Ayet, kemâl-i ittisâl nedeniyle fasılla gelmiştir. Cümle, 2. ayetteki  وُجُوهٌ  için haberdir. Müspet muzari fiil sıygasında faide-i haber ibtidaî kelamdır. Haberin muzari fiil cümlesi olarak gelmesi hükmü takviye, hudûs ve teceddüt ifade eder. Muzari fiil tecessüm özelliği sayesinde muhatabın muhayyilesini harekete geçirerek olayı daha iyi anlamasını sağlar.

Muzari fiilin geldiği hallerde çoğunlukla bu gaye mevcuttur. Muzari fiilin kullanımıyla sahne muhatabın gözünde sanki o anda canlanır. Bu da insanı etkiler. (Fatma Serap Karamollaoğlu, Kur'an Işığında Belâgat Dersleri Meânî İlmi)

Mef’ûl olan  نَاراً ‘deki nekrelik, kesret ve tasavvur edilemez bir nev olduğuna işarettir. 

حَامِيَةًۙ  ism-i fail vezninde gelerek bu özelliğin hudûs ve yenilenmesine işaret etmiştir. Sıfat mevsûfunun sahip olduğu bir özelliğe işaret etmek için yapılan tetmim ıtnâbı sanatıdır.

نَاراً - حَامِيَةًۙ  kelimeleri arasında mürâât-ı nazîr sanatı vardır.

Bu ifadede cüz-kül alakasıyla mecaz-ı mürsel sanatı vardır.
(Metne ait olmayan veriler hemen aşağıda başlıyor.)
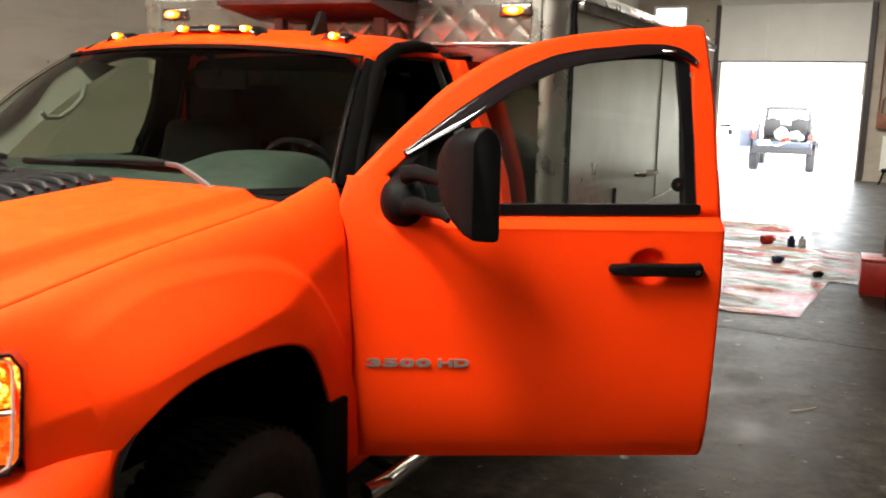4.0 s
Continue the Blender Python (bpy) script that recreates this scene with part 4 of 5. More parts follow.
# model badge on the door, letter by letter
BADGE = simple("badge_silver", (0.33, 0.31, 0.29), 0.35, 0.5, var=0.15, scale=60.0)
for ch, s0 in (("3", 0.038), ("5", 0.092), ("0", 0.146), ("0", 0.199), ("H", 0.270), ("D", 0.323)):
    text = bpy.data.curves.new("badge_text", "FONT")
    text.body, text.size, text.extrude, text.offset = ch, 0.058, 0.003, 0.0018
    tob = new("badge_source", text)
    tme = bpy.data.meshes.new_from_object(tob.evaluated_get(bpy.context.evaluated_depsgraph_get()))
    bpy.data.objects.remove(tob)
    bm = bmesh.new()
    bm.from_mesh(tme)
    x0, x1 = min(v.co.x for v in bm.verts), max(v.co.x for v in bm.verts)
    y0, y1 = min(v.co.y for v in bm.verts), max(v.co.y for v in bm.verts)
    for v in bm.verts:
        q, z, n = s0 + (v.co.x - x0) / (x1 - x0) * 0.047, 0.848 + (v.co.y - y0) / (y1 - y0) * 0.027, v.co.z
        v.co = open_place(q, door_prof(z) + 0.003 + n, z)
    sub("badge_letter", bm, BADGE, door_l, "raised silver badge character", smooth=False)


# tow mirrors
def make_mirror(place, door):
    """Base pod, two arms and a tall head, hung on a door."""
    # base pod
    bm = bmesh.new()
    grid(bm, lambda u, v: place(0.150 + 0.075 * math.cos(2 * math.pi * u) * (1 - v * v) ** 0.5, -0.035 + 0.085 * v, 1.385 + 0.085 * math.sin(2 * math.pi * u) * (1 - v * v) ** 0.5), 20, 8, True)
    mir = sub("mirror", bm, BLACK, door, "black towing mirror on twin arms")
    return mir


def mirror_head(place):
    """place(g, o, z): glass-facing, outward and up. A tall shell, flat at the outer end, deeper and shorter towards its arms."""
    bm = bmesh.new()
    rows = []
    for o, g0, g1, z0, z1, r in ((-0.092, -0.070, 0.040, -0.030, 0.090, 0.020), (-0.085, -0.084, 0.045, -0.045, 0.110, 0.024), (-0.04, -0.088, 0.045, -0.080, 0.138, 0.024), (0.02, -0.078, 0.045, -0.128, 0.158, 0.024),
                                 (0.07, -0.060, 0.045, -0.157, 0.166, 0.022), (0.098, -0.047, 0.045, -0.166, 0.168, 0.020), (0.104, -0.041, 0.041, -0.162, 0.163, 0.018)):
        poly = rounded([(g0, z0 + 0.010), (g1, z0), (g1, z1 - 0.055), (g1 - 0.018, z1 - 0.014), (g0 + 0.035, z1), (g0, z1 - 0.040)], r, 5)
        rows.append([bm.verts.new(place(g, o, z)) for g, z in poly])
    n = len(rows[0])
    for q, w in zip(rows, rows[1:]):
        for k in range(n):
            bm.faces.new((q[k], q[(k + 1) % n], w[(k + 1) % n], w[k]))
    bm.faces.new(rows[0])
    bm.faces.new(rows[-1][::-1])
    return bm


mir = make_mirror(open_place, door_l)
MYAW = TH + math.radians(16)
MC, MG, MO = Vector((1.380, 5.328, 1.475)), Vector((math.cos(MYAW), math.sin(MYAW), 0)), Vector((math.sin(MYAW), -math.cos(MYAW), 0))


def near_head(g, o, z):
    return MC + MG * g + MO * o + Vector((0, 0, z))


def far_head(g, o, z):
    return Vector((-1.175 - 0.80 * o + 0.05 * g, 5.66 + 0.95 * g, 1.515 + 0.86 * z))


head = sub("mirror_head", mirror_head(near_head), BLACK, door_l, "tall black mirror shell")
sub("mirror_glass", prism(rounded([(-0.06, -0.05), (0.075, -0.13), (0.075, 0.09), (-0.06, 0.06)], 0.03, 4), lambda a, b, d: near_head(0.0440 + d, a, b), 0.002), CHROME, door_l)
for z in (1.485, 1.385):
    sub("mirror_arm", tube([open_place(0.150, 0.03, z - 0.01), open_place(0.19, 0.07, z), near_head(-0.075, -0.06, z - 1.475 - 0.008), near_head(-0.072, -0.01, z - 1.475 - 0.025)], [0.030, 0.027, 0.021, 0.010], 10, squash=0.62), BLACK, door_l)
sub("mirror_head", mirror_head(far_head), BLACK, door_r, "tall black mirror shell")
for z in (1.46, 1.40):
    sub("mirror_arm", tube([shut_place(0.15, -0.02, z), Vector((-1.13, 5.65, z))], 0.02, 8), BLACK, door_r)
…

Arapça'da, ‘ona adeta yapıştı, yaslandı; onunla yanıp kavruldu’ anlamında  صلى بالنار  denilir. Bu kelime  تُصْلٰى  şeklinde değil de,  ت 'nın fethasıyla  تَصْلٰى  şeklinde de okunmaktadır. Bir topluluk ise şedde ile olmak üzere  تَصْلّٰى  şeklinde okumuştur. Araplar nezdinde bu kelime, derin bir çukur kazıp, içine de bol miktarda ateş ve kor dolduracak; daha sonra, kestikleri bir koyunu iki kat ateş ve korun ortasına koyup pişirmelerine denilmektedir. (Fahreddin er-Râzî, Âşûr)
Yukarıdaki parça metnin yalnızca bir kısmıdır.